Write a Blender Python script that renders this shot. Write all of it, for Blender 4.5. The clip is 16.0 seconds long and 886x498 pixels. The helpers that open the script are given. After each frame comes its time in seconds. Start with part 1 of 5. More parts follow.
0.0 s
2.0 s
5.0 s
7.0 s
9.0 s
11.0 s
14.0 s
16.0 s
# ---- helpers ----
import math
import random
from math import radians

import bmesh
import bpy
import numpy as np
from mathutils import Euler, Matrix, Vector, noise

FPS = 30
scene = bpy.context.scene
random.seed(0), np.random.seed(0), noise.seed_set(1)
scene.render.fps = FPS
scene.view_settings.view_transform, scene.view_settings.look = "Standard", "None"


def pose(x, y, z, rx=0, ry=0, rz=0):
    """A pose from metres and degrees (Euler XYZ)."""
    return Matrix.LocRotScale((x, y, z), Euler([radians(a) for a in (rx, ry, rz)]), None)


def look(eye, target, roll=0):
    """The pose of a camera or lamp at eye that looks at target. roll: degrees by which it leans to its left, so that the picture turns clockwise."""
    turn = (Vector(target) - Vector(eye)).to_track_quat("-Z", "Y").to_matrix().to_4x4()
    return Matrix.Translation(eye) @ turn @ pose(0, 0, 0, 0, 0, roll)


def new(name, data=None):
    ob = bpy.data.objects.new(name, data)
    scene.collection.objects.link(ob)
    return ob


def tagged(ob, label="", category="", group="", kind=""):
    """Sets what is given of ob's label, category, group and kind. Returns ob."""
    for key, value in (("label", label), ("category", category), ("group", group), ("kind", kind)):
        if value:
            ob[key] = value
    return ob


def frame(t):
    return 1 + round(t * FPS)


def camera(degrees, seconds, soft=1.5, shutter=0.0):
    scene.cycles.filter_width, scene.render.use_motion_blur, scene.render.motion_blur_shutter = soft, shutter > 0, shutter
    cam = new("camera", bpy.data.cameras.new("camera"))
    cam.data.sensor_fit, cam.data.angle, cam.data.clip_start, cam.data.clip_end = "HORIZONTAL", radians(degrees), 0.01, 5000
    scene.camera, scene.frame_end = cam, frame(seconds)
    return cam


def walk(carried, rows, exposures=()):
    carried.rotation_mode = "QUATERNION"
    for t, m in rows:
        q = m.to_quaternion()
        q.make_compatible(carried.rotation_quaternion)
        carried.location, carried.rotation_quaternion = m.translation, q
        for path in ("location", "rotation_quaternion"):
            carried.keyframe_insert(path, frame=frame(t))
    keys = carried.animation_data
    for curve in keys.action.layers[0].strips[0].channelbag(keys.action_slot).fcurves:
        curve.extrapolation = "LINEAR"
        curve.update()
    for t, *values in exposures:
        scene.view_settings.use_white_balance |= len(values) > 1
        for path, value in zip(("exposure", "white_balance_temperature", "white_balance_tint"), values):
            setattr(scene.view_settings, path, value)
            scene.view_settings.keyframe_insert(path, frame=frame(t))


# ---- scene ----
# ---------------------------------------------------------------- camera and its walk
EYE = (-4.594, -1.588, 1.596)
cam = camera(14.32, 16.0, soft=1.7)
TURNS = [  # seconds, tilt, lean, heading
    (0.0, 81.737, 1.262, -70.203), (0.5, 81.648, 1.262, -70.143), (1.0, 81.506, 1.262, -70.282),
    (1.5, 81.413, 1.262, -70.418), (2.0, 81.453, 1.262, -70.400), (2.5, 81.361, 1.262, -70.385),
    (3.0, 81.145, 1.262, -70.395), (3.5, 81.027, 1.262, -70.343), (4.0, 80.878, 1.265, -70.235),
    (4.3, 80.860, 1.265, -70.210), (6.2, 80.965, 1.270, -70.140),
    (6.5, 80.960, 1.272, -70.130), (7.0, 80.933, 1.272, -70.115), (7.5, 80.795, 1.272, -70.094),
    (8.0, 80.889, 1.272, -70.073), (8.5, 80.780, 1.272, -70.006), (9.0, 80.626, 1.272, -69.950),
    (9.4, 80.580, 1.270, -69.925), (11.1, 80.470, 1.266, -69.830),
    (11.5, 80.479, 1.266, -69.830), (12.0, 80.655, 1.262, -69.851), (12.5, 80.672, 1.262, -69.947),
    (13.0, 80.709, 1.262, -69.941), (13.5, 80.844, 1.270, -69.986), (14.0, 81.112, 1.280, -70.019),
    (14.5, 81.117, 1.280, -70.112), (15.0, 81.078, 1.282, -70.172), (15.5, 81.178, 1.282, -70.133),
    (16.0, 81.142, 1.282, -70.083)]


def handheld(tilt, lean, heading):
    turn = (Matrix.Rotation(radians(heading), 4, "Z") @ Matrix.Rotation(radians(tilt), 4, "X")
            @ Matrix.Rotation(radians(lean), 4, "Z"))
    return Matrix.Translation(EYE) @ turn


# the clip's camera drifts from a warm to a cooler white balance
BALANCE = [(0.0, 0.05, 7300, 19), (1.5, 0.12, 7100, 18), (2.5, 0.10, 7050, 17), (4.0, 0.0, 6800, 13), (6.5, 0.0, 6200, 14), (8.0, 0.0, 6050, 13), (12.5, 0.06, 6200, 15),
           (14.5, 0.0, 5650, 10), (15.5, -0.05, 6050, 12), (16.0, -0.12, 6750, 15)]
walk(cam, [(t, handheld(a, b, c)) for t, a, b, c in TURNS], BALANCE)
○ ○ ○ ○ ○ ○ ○
What needs to be done ▸
Pull out all lines containing "kind".

Complete response ▸
def tagged(ob, label="", category="", group="", kind=""):
    """Sets what is given of ob's label, category, group and kind. Returns ob."""
    for key, value in (("label", label), ("category", category), ("group", group), ("kind", kind)):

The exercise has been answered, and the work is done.